Non posso ancora svelare molto, ma posso dire che sto lavorando a un nuovo progetto, Ho in mente un nuovo romanzo, un’opera che spero possa toccare il cuore dei lettori, farli riflettere, emozionare, sognare. Ma non mi fermo qui! Ho anche altri progetti in cantiere, alcune idee che vorrei sviluppare in futuro, magari in ambito multimediale. Tutti i miei progetti, comunque, ruotano intorno alla cultura, alla scrittura, alla letteratura, che sono i miei grandi amori, le mie passioni più profonde.
Siamo giunti al termine di questa conversazione, ed è stato un autentico piacere immergerci nel suo universo letterario, tra riflessioni raffinate e passione per i classici. Prima di congedarmi, vorrei lasciarle uno spazio tutto suo: c’è qualcosa che le sta particolarmente a cuore e che non abbiamo toccato, un pensiero o un messaggio che desidera condividere con chi ci legge?

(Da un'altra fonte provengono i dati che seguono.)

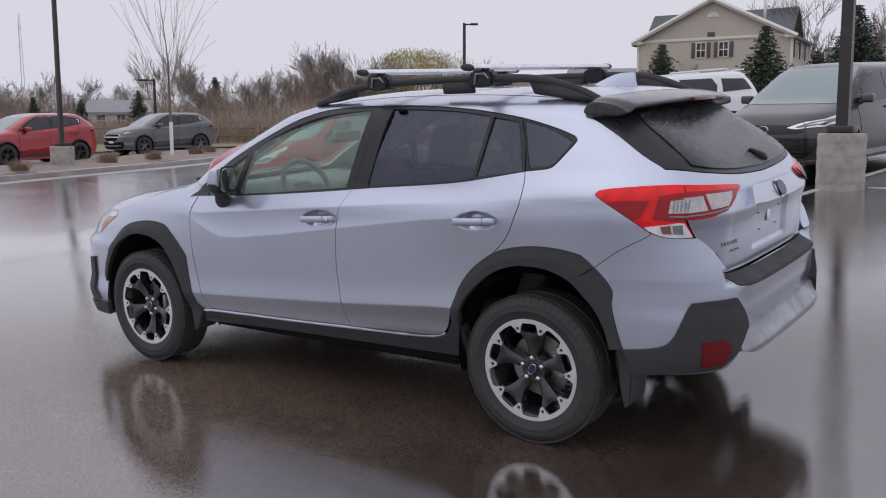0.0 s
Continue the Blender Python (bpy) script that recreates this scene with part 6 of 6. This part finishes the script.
# yellow-green willow
rng = random.Random(21)
willow = thing("willow_tree", "broad willow with yellow-green spring buds", "tree", m=Matrix.Translation((40.9, -54.7, ground_z(40.9, -54.7))))
out = []
for i in range(9):
    a = 2 * math.pi * i / 9
    grow(rng, (math.cos(a) * .3, math.sin(a) * .3, 0), (math.cos(a) * .5, math.sin(a) * .5, 1), 3.4, .10, 2, .5, .6, out, 4)
link("trunk", *tubes(out, 4), BARK, willow)
verts, faces = [], []
for i in range(15000):
    a, r, t = rng.uniform(0, 6.283), rng.random() ** .5, rng.random()
    z = 1.0 + 5.9 * t
    wide = 5.3 * math.sqrt(max(0, 1 - ((z - 3.2) / 4.0) ** 2)) * (1 + .22 * math.sin(3 * a + 2) + .12 * math.sin(7 * a + z))
    c = Vector((math.cos(a) * r * wide, math.sin(a) * r * wide, z + rng.uniform(-.3, .3)))
    u = Vector((rng.uniform(-.5, .5), rng.uniform(-.5, .5), -1)).normalized()
    w = u.orthogonal().normalized()
    w = Matrix.Rotation(rng.uniform(0, 6.28), 3, u) @ w
    l = rng.uniform(.12, .30)
    k = len(verts)
    verts += [c - w * .016, c + w * .016, c + u * l + w * .012, c + u * l - w * .012]
    faces.append((k, k + 1, k + 2, k + 3))
link("crown", verts, faces, WILLOW, willow, smooth=False)

# brown thicket and brush along the verge
rng = random.Random(8)
branches = []
BRUSH = [(-62, 3.3), (-54, 3.3), (-51, 3.9), (-47, 4.6), (-44, 4.0), (-41.5, 3.5), (-39.5, 2.9), (-37.8, 2.1), (-36.6, 1.1), (-33, .95), (-20, 1.2)]
for i in range(72000):
    a = radians(rng.uniform(-62, -20))
    d = rng.uniform(54, 88)
    x, y = -3.3 + d * math.cos(a), 4.3 + d * math.sin(a)
    crown = .74 * line(BRUSH, math.degrees(a)) * (1 + .55 * noise.noise(Vector((x * .11, y * .11, 0))) + .45 * noise.noise(Vector((x * .35, y * .35, 4))))
    tall = max(crown, .6) * (1.1 if d > 64 else .55)
    z = ground_z(x, y) + tall * rng.random() ** 1.25
    l = rng.uniform(.4, 1.3)
    w = Vector((rng.uniform(-.6, .6), rng.uniform(-.6, .6), rng.uniform(.3, 1))).normalized()
    p = Vector((x, y, z))
    branches.append(([p, p + w * l], [rng.uniform(.006, .018), .004], 0))
for i in range(16000):
    a, d = radians(rng.uniform(-38.5, -24)), rng.uniform(126, 150)
    x, y = -3.3 + d * math.cos(a), 4.3 + d * math.sin(a)
    tall = 4.6 * (1 + .5 * noise.noise(Vector((x * .09, y * .09, 2))) + .4 * noise.noise(Vector((x * .3, y * .3, 7))))
    p = Vector((x, y, ground_z(x, y) + tall * rng.random() ** 1.2))
    w = Vector((rng.uniform(-.6, .6), rng.uniform(-.6, .6), rng.uniform(.3, 1))).normalized()
    branches.append(([p, p + w * rng.uniform(.6, 1.6)], [rng.uniform(.016, .04), .010], 0))
tagged(link("brush_thicket", *tubes(branches, 3), THICKET, smooth=False), "brown leafless brush along the verge", "brush", kind="stuff")

# spruces by the house and among the far trees
for seed, x, y, h, w, lab in ((1, 12.2, -48.4, 6.6, 6.4, "dark spruce by the tan house"), (2, 19.4, -51.3, 6.2, 6.6, "broad dark spruce by the tan house"), (3, 8.7, -54.4, 7.8, 8.0, "tall dark spruce beside the house"), (4, 11.2, -55.5, 5.6, 5.6, "dark spruce beside the house"),
                              (5, 66.4, -47.7, 4.5, 3.4, "dark spruce among bare trees"), (6, 61.5, -52.2, 5.7, 5.2, "broad dark pine among bare trees"), (7, 74.6, -42.7, 4.0, 2.2, "narrow dark spruce among bare trees"), (9, 73.3, -46.6, 3.8, 2.8, "small dark spruce by the pale house"), (8, 47.5, -51.5, 5.6, 4.2, "dark spruce among bare trees")):
    spruce(seed, h, w, lab).matrix_basis = Matrix.Translation((x, y, ground_z(x, y)))

# ornamental grass tufts in the island
rng = random.Random(4)
for x, y, k in ((20.3, -9.4, .9), (21.7, -13.1, 1.1), (22.2, -15.2, .9), (23.9, -18.4, 1.0), (24.9, -19.9, .8), (19.8, -7.7, .8)):
    tuft = []
    for i in range(260):
        a, lean = rng.uniform(0, 6.28), rng.uniform(.1, .9)
        d = Vector((math.cos(a) * lean, math.sin(a) * lean, 1)).normalized()
        l = rng.uniform(.16, .46) * k
        b0 = Vector((rng.uniform(-.22, .22), rng.uniform(-.22, .22), 0)) * k
        tuft.append(([b0, b0 + d * l * .6, b0 + d * l + Vector((d.x, d.y, -.5)) * l * .3], [.005, .004, .002], 0))
    o = link("grass_tuft", *tubes(tuft, 3), DRY_STEMS, smooth=False)
    o.matrix_basis = Matrix.Translation(on_ground(x, y, .10))
    tagged(o, "dry tan ornamental grass tuft in mulch", "plant", "grass tufts in the island")

# split-rail fence beyond the parked SUVs
fence = thing("rail_fence", "weathered dark rail fence along the verge", "fence")
pts = [(41.0 - 1.9 * i, -31.0 - 1.7 * i) for i in range(-5, 10)]
for (x, y), (x2, y2) in zip(pts, pts[1:]):
    z, z2 = ground_z(x, y), ground_z(x2, y2)
    part("post", block((.14, .14, 1.25), (x, y, z + .6), .02), BARK, fence)
    for h in (.45, .95):
        part("rail", rod((x, y, z + h), (x2, y2, z2 + h), .045, segments=6), BARK, fence)


# ---- houses ----
def house_window(parent, x, z, w, h, y=0.0, shutters=True, m=Matrix()):
    win = new("window")
    win.parent = parent
    win.matrix_basis = m @ Matrix.Translation((x, y, z))
    part("pane", block((w, .04, h), (0, -.03, h / 2), 0), PANE_DARK_HOUSE, win)
    for s in (-1, 1):
        part("frame", block((.09, .10, h + .16), (s * (w / 2 + .03), -.05, h / 2), .01), TRIM_WHITE, win)
        if shutters:
            part("shutter", block((w * .42, .07, h + .1), (s * (w * .75 + .10), -.05, h / 2), .01), SHUTTER, win)
    for zz in (-.04, h + .04, h / 2):
        part("frame", block((w + .1, .10, .08), (0, -.05, zz), .01), TRIM_WHITE, win)
    part("sash_bar", block((.05, .08, h), (0, -.05, h / 2), .005), TRIM_WHITE, win)
    return win


PANE_DARK_HOUSE = material("dark_house_pane", (.05, .055, .065), .08, coat=.5, dirt=(.10, .11, .12), dirt_scale=1.5)


def prism(x0, x1, y0, y1, z0, z1, ridge, along_y, over=.45, thick=.22):
    """A gabled roof with thickness."""
    bm = bmesh.new()
    if along_y:
        xm = (x0 + x1) / 2
        slope = (ridge - z1) / (xm - x0)
        prof = [(x0 - over, z1 - slope * over), (xm, ridge), (x1 + over, z1 - slope * over), (x1 + over, z1 - slope * over - thick), (xm, ridge - thick), (x0 - over, z1 - slope * over - thick)]
        ends = [[bm.verts.new((x, y, z)) for x, z in prof] for y in (y0 - over, y1 + over)]
    else:
        ym = (y0 + y1) / 2
        slope = (ridge - z1) / (ym - y0)
        prof = [(y0 - over, z1 - slope * over), (ym, ridge), (y1 + over, z1 - slope * over), (y1 + over, z1 - slope * over - thick), (ym, ridge - thick), (y0 - over, z1 - slope * over - thick)]
        ends = [[bm.verts.new((x, y, z)) for y, z in prof] for x in (x0 - over, x1 + over)]
    for i in range(6):
        bm.faces.new((ends[0][i], ends[0][(i + 1) % 6], ends[1][(i + 1) % 6], ends[1][i]))
    for e in ends:
        bm.faces.new((e[0], e[1], e[4], e[5])), bm.faces.new((e[1], e[2], e[3], e[4]))
    return bm


def walls(x0, x1, y0, y1, z0, z1, ridge, along_y):
    bm = bmesh.new()
    if along_y:
        prof = [(x0, z0), (x1, z0), (x1, z1), ((x0 + x1) / 2, ridge - .15), (x0, z1)]
        ends = [[bm.verts.new((x, y, z)) for x, z in prof] for y in (y0, y1)]
    else:
        prof = [(y0, z0), (y1, z0), (y1, z1), ((y0 + y1) / 2, ridge - .15), (y0, z1)]
        ends = [[bm.verts.new((x, y, z)) for y, z in prof] for x in (x0, x1)]
    for i in range(5):
        bm.faces.new((ends[0][i], ends[0][(i + 1) % 5], ends[1][(i + 1) % 5], ends[1][i]))
    bm.faces.new(ends[0]), bm.faces.new(ends[1])
    return bm


HX = Vector((-.996, -.088, 0))
HY = Vector((.088, -.996, 0))
hm = Matrix((HX, HY, Vector((0, 0, 1)))).transposed().to_4x4()
house = thing("house", "tan two-storey house with slate-grey roof and brown shutters", "house", m=Matrix.Translation((29.9, -71.8, .57)) @ hm)
part("wall", walls(0, 12.6, 0, 9, 0, 8.35, 11.5, True), SIDING, house, "tan siding wall", smooth=False)
part("roof", prism(0, 12.6, 0, 9, 0, 8.35, 11.55, True), SHINGLE, house, "slate-grey gable roof", smooth=False)
part("wall", walls(-2.0, 10.2, 9, 17, 0, 8.35, 11.9, False), SIDING, house, smooth=False)
part("roof", prism(-2.4, 10.5, 9, 17, 0, 8.35, 11.95, False, .35), SHINGLE, house, "slate-grey cross roof", smooth=False)
part("wall", walls(11.5, 16.0, 22, 34, 0, 7.2, 9.4, False), SIDING, house, smooth=False)
part("roof", prism(11.5, 16.0, 22, 34, 0, 7.2, 9.4, False), SHINGLE, house, smooth=False)
part("trim_band", block((12.75, .14, .24), (6.3, -.03, 8.25), .02), TRIM_WHITE, house, "cream trim band")
part("trim_band", block((12.75, .14, .24), (6.3, -.03, 5.2), .02), TRIM_WHITE, house)
for s in (0, 1):
    a, b = Vector((-.45 if s == 0 else 13.05, -.5, 8.1)), Vector((6.3, -.5, 11.42))
    part("rake_board", tube([a, b], .16, 4, flat=1.2), TRIM_WHITE, house, "cream rake board", smooth=False)
part("gable_return", block((.9, .5, .22), (.05, -.25, 8.12), .02), TRIM_WHITE, house)
part("gable_return", block((.9, .5, .22), (12.55, -.25, 8.12), .02), TRIM_WHITE, house)
for x in (5.4, 7.25):
    house_window(house, x, 6.75, .72, 1.15)
for x in (3.2, 6.3, 9.4):
    house_window(house, x, 2.2, .9, 1.4)
part("vent", block((.62, .08, .66), (6.2, -.03, 8.45), .01), SHUTTER, house, "square gable vent")
moon = [(.48 * math.cos(radians(a)), .42 * math.sin(radians(a))) for a in range(0, 181, 12)]
mv = slab(moon, -.05, .03)
mv.transform(Matrix.Translation((6.3, -.02, 10.0)))
part("half_moon_vent", mv, TRIM_WHITE, house, "cream half-moon vent", smooth=False)
for y in (1.5, 4.0, 6.6):
    house_window(house, 0, 6.6, .7, 1.2, 0, True, Matrix.Translation((12.6, y, 0)) @ Matrix.Rotation(radians(90), 4, "Z"))
for y in (11.0, 14.0, 17.0):
    house_window(house, 0, 6.4, .7, 1.3, 0, True, Matrix.Translation((13.0, y, 0)) @ Matrix.Rotation(radians(90), 4, "Z"))
for x in (0, 12.6):
    part("corner_board", block((.18, .18, 8.2), (x, 0, 4.1), .01), TRIM_WHITE, house)
part("chimney_pipe", rod((9.6, 4.0, 9.5), (9.6, 4.0, 11.6), .12), TRIM_WHITE, house)


def far_house(x, y, turn, w, d, h, ridge, wall_mat, roof_mat, label, z0=.5):
    ob = thing("house", label, "house", "", Matrix.Translation((x, y, z0)) @ Matrix.Rotation(radians(turn), 4, "Z"))
    part("wall", walls(-w / 2, w / 2, -d / 2, d / 2, 0, h, ridge, False), wall_mat, ob, smooth=False)
    part("roof", prism(-w / 2, w / 2, -d / 2, d / 2, 0, h, ridge, False), roof_mat, ob, smooth=False)
    for s in (-.28, .05, .30):
        house_window(ob, s * w, h * .45, 1.0, 1.3, -d / 2, False)
    part("garage_door", block((2.6, .08, 2.2), (w * .3, -d / 2 - .02, 1.1), .01), TRIM_WHITE, ob)
    return ob


far_house(93.5, -65.5, 226, 6.8, 6.4, 3.3, 4.6, SIDING_2, ROOF_PALE, "pale grey house with a grey roof, far off")
far_house(112, -58, 120, 18, 8, 2.6, 4.2, SHINGLE_2, SHINGLE, "low dark house far off among trees")
far_house(42.9, -94.3, 204, 9, 8, 6.5, 7.8, SIDING_2, ROOF_PALE, "pale grey two-storey house far off")

def hip(x0, x1, y0, y1, eave, ridge, run_in):
    """A hipped roof over a shallow soffit."""
    bm = bmesh.new()
    ym = (y0 + y1) / 2
    low, rim = [[bm.verts.new((x, y, z)) for x, y in ((x0, y0), (x1, y0), (x1, y1), (x0, y1))] for z in (eave - .2, eave)]
    a, b = bm.verts.new((x0 + run_in, ym, ridge)), bm.verts.new((x1 - run_in, ym, ridge))
    bm.faces.new(low[::-1])
    for i in range(4):
        bm.faces.new((low[i], low[(i + 1) % 4], rim[(i + 1) % 4], rim[i]))
    bm.faces.new((rim[0], rim[1], b, a)), bm.faces.new((rim[1], rim[2], b)), bm.faces.new((rim[2], rim[3], a, b)), bm.faces.new((rim[3], rim[0], a))
    return bm


def hipped_house(x, y, turn, label):
    ob = thing("house", label, "house", "", Matrix.Translation((x, y, .5)) @ Matrix.Rotation(radians(turn), 4, "Z"))
    part("wall", block((6.0, 7.2, 3.4), (-2.8, 0, 1.7), .02), BROWN_SIDING, ob, smooth=False)
    part("wing_wall", block((3.4, 5.2, 3.3), (1.9, -.4, 1.65), .02), BROWN_SIDING, ob, smooth=False)
    part("roof", hip(-6.4, .9, -4.1, 4.1, 3.5, 6.5, 2.2), SHINGLE_2, ob, smooth=False)
    part("wing_roof", hip(-.8, 4.3, -3.3, 2.6, 3.4, 5.8, 2.0), SHINGLE_2, ob, smooth=False)
    for wx, wy in ((-4.6, -3.6), (-2.6, -3.6), (-.9, -3.6), (2.2, -3.0)):
        house_window(ob, wx, 1.7, 1.0, 1.2, wy, False)
    return ob


hipped_house(41.9, -69.3, 207, "brown hip-roofed house behind the willow")

# radio mast on the horizon
mast = thing("radio_mast", "thin pale lattice radio mast on the horizon", "mast", m=Matrix.Translation((168.7, -97.6, 0)))
for a in range(3):
    c, s = math.cos(a * 2.094) * .45, math.sin(a * 2.094) * .45
    part("leg", rod((c, s, 0), (c * .3, s * .3, 24), .09, .06, 5), TRIM_WHITE, mast)
for k in range(16):
    z = 1.4 * k + .5
    part("brace", rod((.4, 0, z), (-.2, .35, z + 1.3), .05, segments=4), TRIM_WHITE, mast)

Giunti al termine di questa conversazione, desidero ringraziarvi di cuore per questo spazio. È stato un vero piacere condividere con voi le mie passioni, le mie idee, il mio amore per i classici. Se dovessi lasciare un messaggio, un pensiero che mi sta particolarmente a cuore, vorrei sottolineare l’importanza che le parole hanno nella nostra vita. Noi, in quanto esseri pensanti, abbiamo un bisogno innato di esprimerci, di comunicare con gli altri, di dare voce a ciò che abbiamo dentro. E le parole sono lo strumento fondamentale per farlo. La ricchezza più grande di una persona risiede nella sua capacità di parlare, di pensare, di trovare le parole giuste per dare un nome ai propri pensieri, alle proprie emozioni, anche a quelle più recondite. Per questo, vorrei invitare tutti a leggere, a coltivare l’amore per la lingua, a scoprire la bellezza e la potenza delle parole. Perché, al di là della letteratura, è proprio questa ricchezza interiore che ci portiamo dentro, nella vita di tutti i giorni, a fare la differenza.